The Smart Metering Landscape and Sector Tailwinds

The implementation of smart prepaid metering is a cornerstone of India's power distribution reforms, aimed at reducing Aggregate Technical and Commercial (AT&C) losses and improving financial health for distribution companies (DISCOMs). The Revamped Distribution Sector Scheme (RDSS) has seen substantial deployment, with over 5.28 crore smart meters installed nationwide as of December 31, 2025, of which 3.90 crore were under RDSS. The Union Budget 2026 further bolstered this initiative by increasing the allocation for RDSS to ₹18,000 crore, signaling continued government support for smart metering deployment and DISCOM modernization. This macro environment provides a favorable backdrop for SEPC's expansion in this segment. Competitors like Adani Energy Solutions have also been active, boasting an order book of over 24.6 million smart meters.
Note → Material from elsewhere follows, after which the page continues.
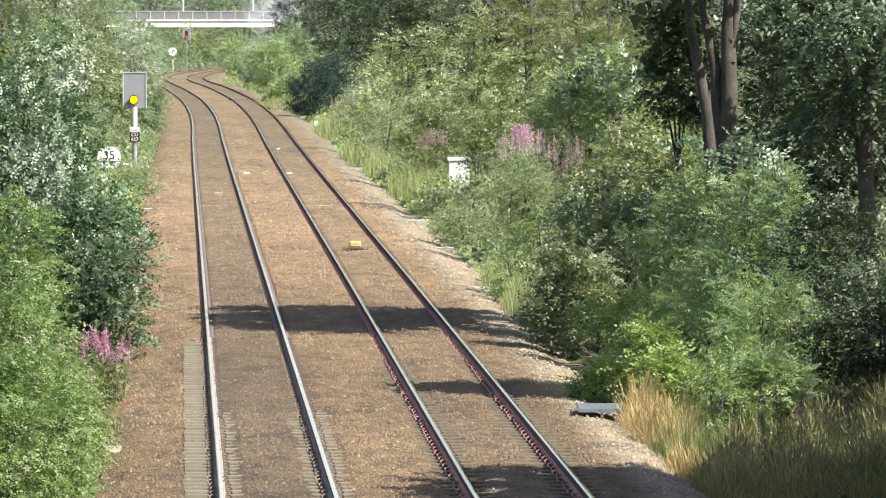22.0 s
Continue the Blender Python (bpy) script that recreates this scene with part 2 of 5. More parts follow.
DULL = leaf_mat("withered_petal", (0.1, 0.065, 0.07), (0.15, 0.1, 0.11), (0.22, 0.16, 0.16), 0.3, 0.6)
PINK_OLD = leaf_mat("faded_petal", (0.27, 0.18, 0.19), (0.37, 0.275, 0.285), (0.49, 0.4, 0.4), 0.3, 0.6)
CREAM = leaf_mat("cream_petal", (0.5, 0.52, 0.35), (0.66, 0.67, 0.5), (0.8, 0.8, 0.66), 0.3, 0.6)


# ---- building helpers ----
def raw_mesh(name, verts, faces, mats, index=None, smooth_on=False):
    """A mesh from arrays: verts (n, 3), faces (m, k) all of one size."""
    me = bpy.data.meshes.new(name)
    verts, faces = np.asarray(verts, np.float32), np.asarray(faces, np.int32)
    m, k = faces.shape
    me.vertices.add(len(verts))
    me.vertices.foreach_set("co", verts.ravel())
    me.loops.add(m * k)
    me.loops.foreach_set("vertex_index", faces.ravel())
    me.polygons.add(m)
    me.polygons.foreach_set("loop_start", np.arange(0, m * k, k, dtype=np.int32))
    if index is not None:
        me.polygons.foreach_set("material_index", np.asarray(index, np.int32))
    me.update(calc_edges=True)
    for mm in (mats if isinstance(mats, (list, tuple)) else [mats]):
        me.materials.append(mm)
    if smooth_on:
        me.polygons.foreach_set("use_smooth", np.ones(m, bool))
    return me


def child(name, me, parent, at=(0, 0, 0), label=""):
    ob = new(name, me)
    ob.parent = parent
    ob.location = at
    return tagged(ob, label)


def part(name, bm, mat, parent, label="", bevel=0.0):
    """One bmesh as one mesh object under a thing or a part."""
    if bevel:
        bmesh.ops.bevel(bm, geom=list(bm.edges), offset=bevel, segments=1, affect="EDGES", clamp_overlap=True)
    me = bpy.data.meshes.new(name)
    bm.to_mesh(me)
    bm.free()
    me.materials.append(mat)
    return child(name, me, parent, label=label)


def box(bm, x0, x1, y0, y1, z0, z1):
    r = bmesh.ops.create_cube(bm, size=1.0)
    m = Matrix.Translation(((x0 + x1) / 2, (y0 + y1) / 2, (z0 + z1) / 2)) @ Matrix.Diagonal((x1 - x0, y1 - y0, z1 - z0, 1))
    bmesh.ops.transform(bm, matrix=m, verts=r["verts"])
    return bm


def boxes(*lims):
    bm = bmesh.new()
    for lim in lims:
        box(bm, *lim)
    return bm


def rod(bm, a, b, r0, r1=None, seg=12):
    """A cylinder or cone from a to b."""
    a, b = Vector(a), Vector(b)
    r = bmesh.ops.create_cone(bm, cap_ends=True, segments=seg, radius1=r0, radius2=r0 if r1 is None else r1, depth=(b - a).length)
    turn = (b - a).to_track_quat("Z", "Y").to_matrix().to_4x4()
    bmesh.ops.transform(bm, matrix=Matrix.Translation((a + b) / 2) @ turn, verts=r["verts"])
    return bm


def rods(*specs, seg=12):
    bm = bmesh.new()
    for s in specs:
        rod(bm, *s, seg=seg)
    return bm


def thing(name, m, label, category, group="", kind=""):
    ob = new(name)
    ob.empty_display_size = 0.2
    ob.matrix_world = m
    return tagged(ob, label, category, group, kind)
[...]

Forensic Bear Case: Execution Risks and Debt Management

Despite the strategic advantages of the DBFOOT model, significant risks persist. The execution of large-scale projects within a consortium, like the one with Adya Smart Metering, can lead to coordination challenges and potential delays, impacting payment milestones. Furthermore, while SEPC has a low Debt-to-Equity ratio of 0.25, its historical financial performance shows concerns. The company has exhibited negative cash flow from operations and a low EBITDA margin over the past five years. Moreover, promoter pledging has increased significantly, reaching 43.47% as of recent reports, which can signal financial strain or confidence issues. A review of SEPC's financial results indicates a qualified auditor's report on deferred tax assets for Q3/9M FY26, adding another layer of scrutiny. Past financial performance also shows significant net losses, with a reported Net Profit (TTM) of ₹50 Cr but a history of substantial cumulative losses over a decade. The company's operating revenue growth of 6.54% is considered poor relative to its peers.

Future Outlook

SEPC's strategic focus on annuity-based projects within the growing smart metering and power distribution sector, supported by government initiatives like RDSS, presents a positive long-term outlook. The company is well-positioned to capitalize on India's ongoing power sector reforms. However, successful execution of the Punjab project and prudent management of financial risks, including consortium dynamics and historical financial volatilities, will be critical for realizing its full potential.